I guess there are several comments one of them being that the members of
this Forum are typified by a natural interest in business and investing and
believe
rightly or wrongly that they have more incentive and ability to look after
their own money
than a hired fund bureaucrat. In the medium term, after one or two
mistakes, they're going to
outperform the fund bureaucrats. I've managed to and I don't see why any
intelligent person
with a natural interest in the area who does the background reading can't
do the same.
I know its true that active funds have underperformed passive funds, at
least on a rising
market but that doesn't cover the whole field. You also have the real
professionals like
Warren Buffett, Ron Brierley, George Soros (he's made a few mistakes but
other Forum members
could mention some other super investors) etc who leave the funds for dead
by doing
some penetrating analysis and choosing a relatively small number of
winners.
The techniques are best discussed by Mary Buffett in Buffettology and more
locally
but not so well (in my opinion e.g. unjustified reliance on charting and
superficial dismissal
of value investing) in Making Money on the NZ Sharemarket by Briggs &
Newman.
As said before I think the Funds guarantee a mediocre return (it maybe high
on a rising market but still
rather lower than what they should be achieving) by covering too many
stocks at once and by not doing
the right sort of analysis. How many NZ Fund Managers have read and reread
Benjamin Graham's The Intelligent
Investor and Buffettology and understand them and use the techniques?

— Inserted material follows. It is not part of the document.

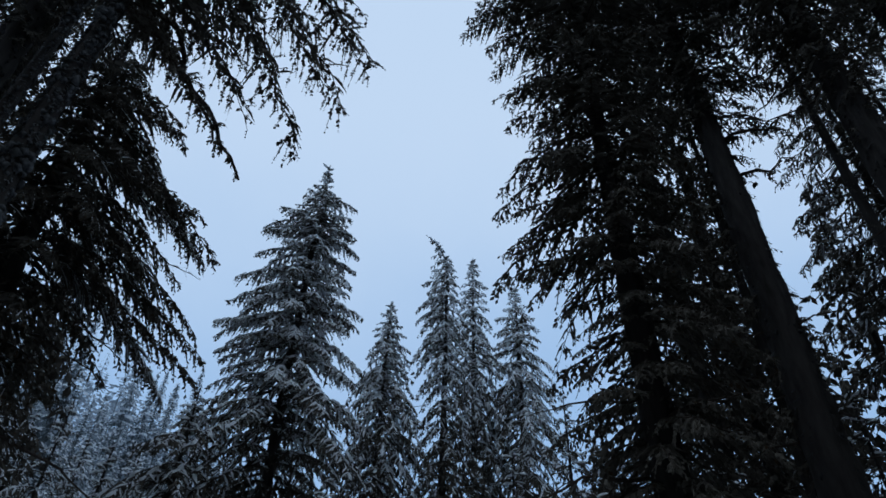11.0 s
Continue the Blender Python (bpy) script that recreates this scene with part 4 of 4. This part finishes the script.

How
many Fund managers are not bound by
the terrible pressures of quarterly reporting instead of a more long term
view?
A note to Phil Eriksen et al; You're right Phil that Buffett does use
earnings per share and
their growth and the % retained in his analysis but I'm afraid we don't
have anything like the
easily available research sources that are available in the States.
Buffettology states p 131
"Value Line Investment Survey covers 1700 different companies and lists key
financial figures dating back 15 years.
Its a key tool in the game and one that Warren regularly uses (its
available for example in US public libraries)".
So I tend to use gross dividend % as a short hand proxy when I'm in a
hurry. In trying to come up with
the sort of data required I immediately struck serious discrepancies
between data from different NZ sources.